Devansh Batham 认为阅读能带来即时的满足感,几乎让你产生一种“自己已经理解了”的错觉,但其实并没有——你只是部分理解了你读到的内容:
- 他采用的是一种混合学习法:阅读 + 间隔复习 + 在掌握基础后直接跳到更复杂的主题。
- 学习的目标,是有意识地走进让自己感到不舒服的领域——在那里,阅读已不够,猜测也行不通。
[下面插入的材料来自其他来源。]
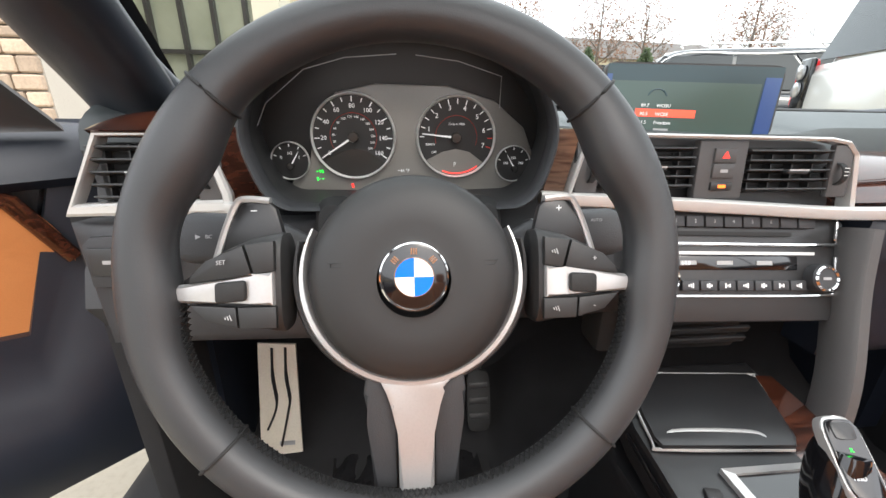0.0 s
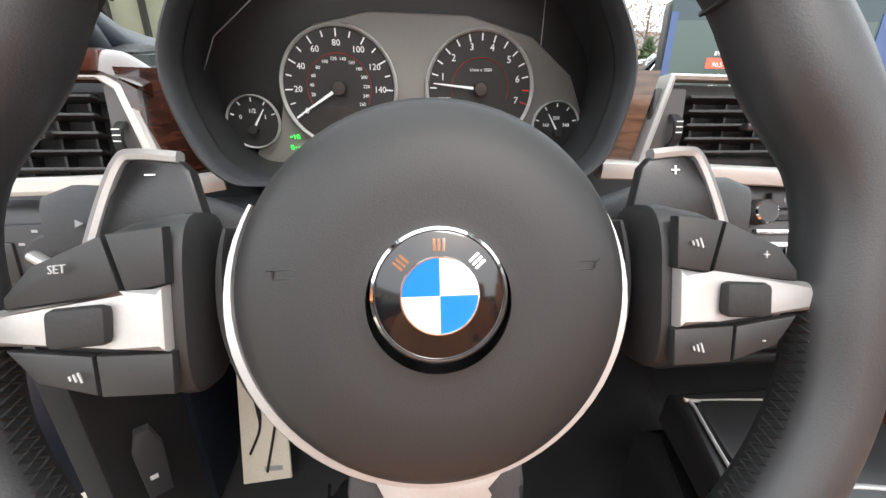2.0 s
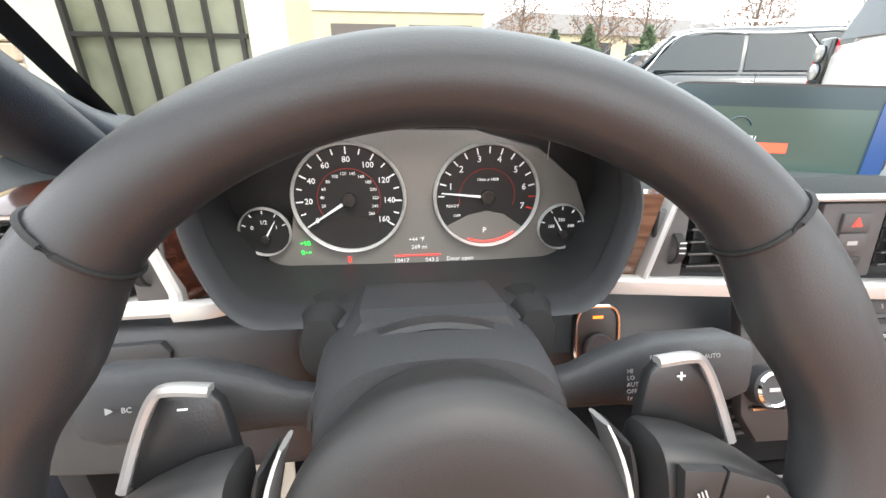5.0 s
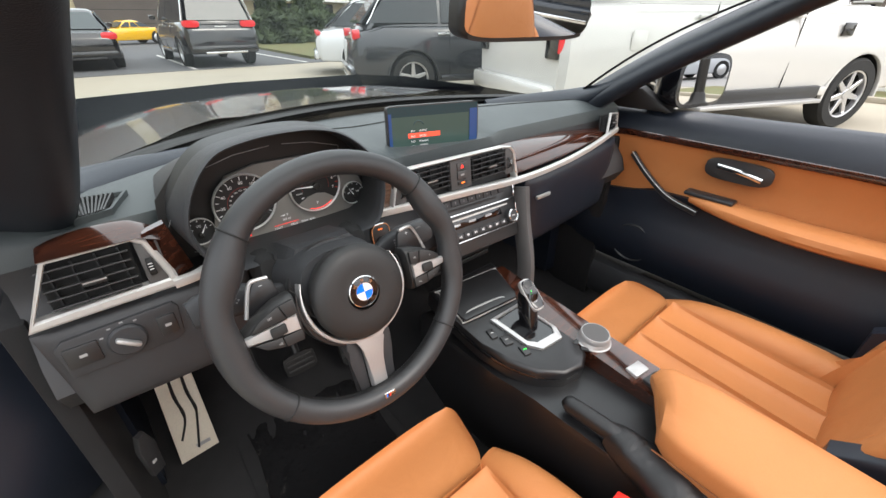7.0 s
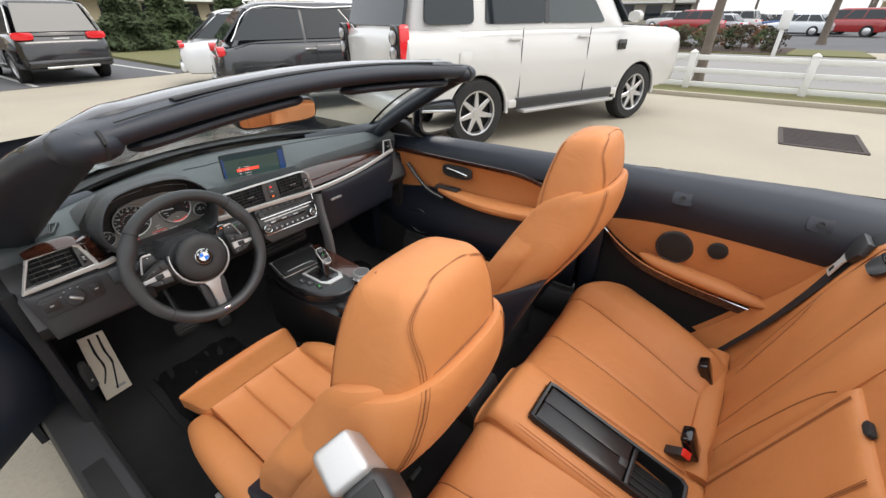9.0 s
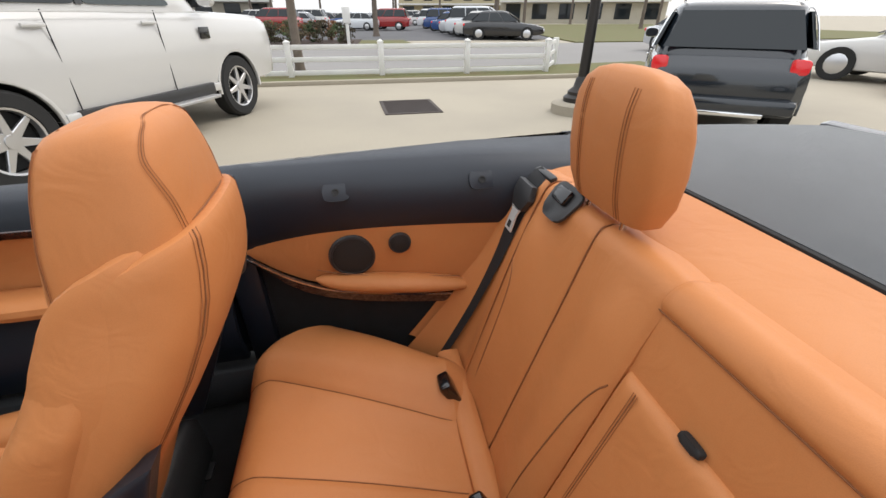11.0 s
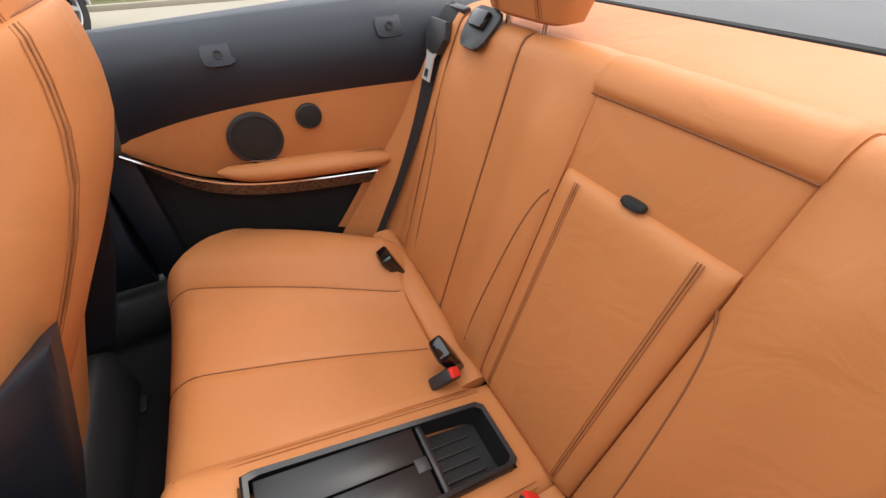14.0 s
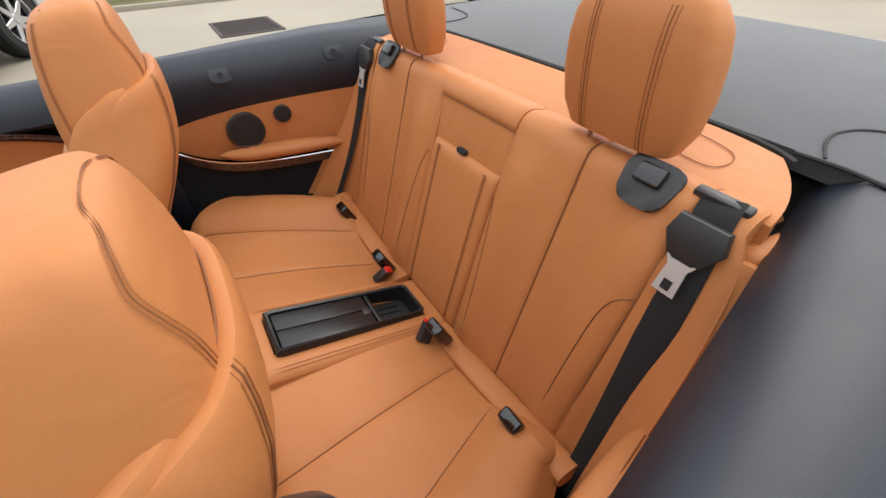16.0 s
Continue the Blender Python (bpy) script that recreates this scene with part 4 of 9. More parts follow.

正是在这种不适中,学习曲线才会变得陡峭、也更有意义。
- 大脑只有在看够足够多的例子后,才能真正形成直觉与模式识别能力。
- 一定要记录一切——哪怕是未完成的实验、奇怪的 bug、或者失败的想法。
- 真正的多巴胺并非来自立竿见影的结果,而是来自那种缓慢的觉察:你的大脑现在已经能连接起那些曾让你困惑的概念了。
Amjad Masad 说世上没几件事比失败更让他恐惧,那种感觉糟透了,这也意味着他必须不断地练习如何不输。
- 除了死亡,几乎所有事情你都有机会东山再起。
- 首先,要知道死亡边界,反复思考最极端的下行场景,并把生存放在最高优先级。
- 他运营 Replit 八年,商业上一直没什么起色,但在现金流上从未进入红区,始终手握充足资金。
- 你几乎可以从任何困境中爬回来。
- 他们在教育和招聘领域的业务增长还不错,但那两个市场缺乏兴奋点,所以他们果断转向。
Every.to 最近分享了他们内部是如何使用 AI 工具进行开发的,每个人都有自己的偏好:
- Claude Code 是一位“友善型开发者”,擅长拆解问题并解释推理过程;Codex 则是“技术型开发者”,更字面、更精确,常常一次命中正确方案。
- 通过 Figma MCP 集成,Claude 可以直接接入 Figma 文件,读取设计系统中的颜色、间距、组件,并将其转化为可运行代码。
- 他每次提交代码后,会在一份“学习记录”中写下两行心得并存入云端,几天后形成可回溯的近期记忆,用于再次喂给 AI 工具。
- 他把一天分为一个大任务和若干小任务,刻意避免被 AI 建议带偏。
- 他使用自制的 AgentWatch,当某个 Claude Code 会话完成时会提醒他,从而能同时运行多个会话而不失控。
Joan Westenberg 说我们经常把认知上的清晰误当成了进步:
- 大脑在“理解了某件事”和“完成了某件事”时分泌的那点多巴胺是一样的。
- 理解系统、机制和底层原理确实能在我们最终行动时让行动更有效。
- 问题在于,一旦“理解”取代了行动,而不是为行动做准备,麻烦就开始了。
- 分析发生在抽象与无限可能的领域;行动发生在具体与约束的领域。
- 你漂亮的模型一接触现实,就会以你没预料到的十一种方式出错;这让以“自己总是对”为傲的人很难受。
Dion Lim 认为:人工智能不会“崩盘”,而会“燃烧”。像所有科技周期一样,大火会清理灌木、重新分配人才,并留下能支撑下一个时代的基础设施。
- 野火不仅摧毁生态系统,也维持其健康——清除扼杀新生的浓密灌丛,把养分归还土壤,为下一代森林的繁荣创造条件。
- 两场火都遵循相同的模式:过度增长 → 突然修正 → 随后复兴。
- 资本充裕——也许太充裕了。但人才?那才是稀缺资源。
- 野火不只是破坏生态,它还重塑生态。有的物种瞬间燃尽,有的顽强抗火,还有一些必须依赖火焰才能繁殖。
- 可燃的灌木有其存在意义——它吸引资本和人才,制造市场紧迫感;而当它燃烧时,这些资源又会回到土壤,供更坚韧的物种吸收。那些倒闭的 AI 外壳公司的工程师,将成为幸存公司的高级雇员。